Serge Lutens su Guy Bourdin
Per ottenere questi effetti l’artista gioca molto sul colore, accostando spesso toni accessi e in tal maniera conferisce alle figure una consistenza plastica, tanto che le scene sembrano spesso riprese da una casa delle bambole. Si direbbe al limite della misantropia, con donne ridotte a meri oggetti di gioco o, al massimo, a corpi inermi e senza vita ma è difficile esprimersi a favore di giudizi così forti, negativi ed estremi anche se lo stesso Guy Bourdin è ricordato come un essere basso dalla voce languida e dai modi bruschi, soprattutto nei confronti delle sue modelle. Un individuo certo curioso, sul conto del quale giravano voci sinistre alimentate dai suicidii di due sue amiche e della moglie.
Guy non perdonò mai la madre per averlo abbandonato. Era duro con le donne
(Michel, il fratellastro)
He and I had so much in common – friends, a love of shoes – yet I was never a friend of Bourdin. (…) He was a very strange man, clearly driven by demons. He was short, with a whiny voice, and incredibly demanding; incredibly, everyone loved him and wanted to work with him. Even his friends said he was essentially unknowable. Dark rumours surrounded him: his mother abandoning him; his wife’s suicide; the fact that his girlfriends always seemed to end up injured or dead
(Avevamo molto in comune – gli amici e l’amore per le scarpe – ma non sono mai stato amico di Bourdin. Era un uomo molto strano, chiaramente afflitto da demoni. Era basso, con una voce lamentosa ed era incredibilmente esigente: sorprendentemente, tutti lo amavano e volevano lavorare con lui. Persino i suoi amici dicevano che era praticamente inconoscibile. Strane voci lo circondavano: sua madre che l’aveva abbandonato; il suicidio di sua moglie; il fatto che le sue amiche sembra finissero sempre o ferite o morte)

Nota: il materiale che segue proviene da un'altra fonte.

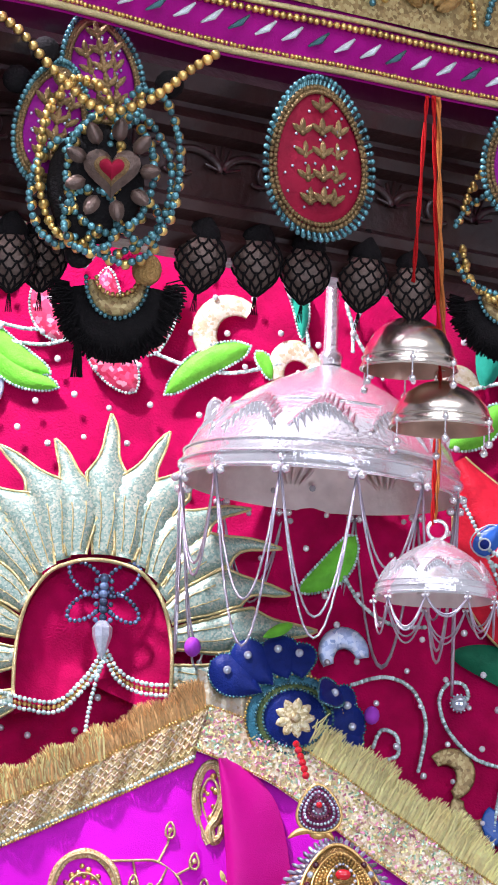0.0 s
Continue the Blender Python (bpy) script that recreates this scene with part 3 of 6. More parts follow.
for q in (((-0.4121, -0.0300, 2.4154), (-0.3972, -0.0300, 2.4735), (-0.3801, -0.0300, 2.5023), (-0.3503, -0.0300, 2.5107), (-0.2999, -0.0300, 2.4991), (-0.2694, -0.0300, 2.4977), (-0.2454, -0.0300, 2.5205), (-0.2296, -0.0300, 2.5477)),
          ((-0.2296, -0.0300, 2.5477), (-0.2170, -0.0300, 2.5271), (-0.1972, -0.0300, 2.5169), (-0.1635, -0.0300, 2.5157), (-0.1400, -0.0300, 2.5237))):
    bead_rope("beaded_rope", "gold and pearl beaded rope draped on the velvet", q, 0.0023, 3, bead_pearl)
bead_rope("bead_string", "thin pearl bead string hanging from the brooch", ((-0.2299, -0.0340, 2.5418), (-0.2396, -0.0340, 2.5068), (-0.2448, -0.0340, 2.4656)), 0.0022, 1, bead_pearl)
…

Manolo Blahnik su Guy Bourdin
Esiste un limite oltre il quale si trova la follia: Bourdin non ha paura di superarlo e il suo genio rende tale follia materia di moda e di arte in un’ansia surrealista e visionaria. Le sue immagini – con la violenza, le strane pose pericolose al limite del sadismo e un’eccentricità che si tinge spesso di sangue – sono parte di una storia che l’osservatore non può conoscere, sono tasselli di una trama più ampia da cui siamo esclusi. Eppure, in tanto mistero, Guy Bourdin sa mettere la bellezza: al limite della perversione, ma pur sempre di bellezza si tratta.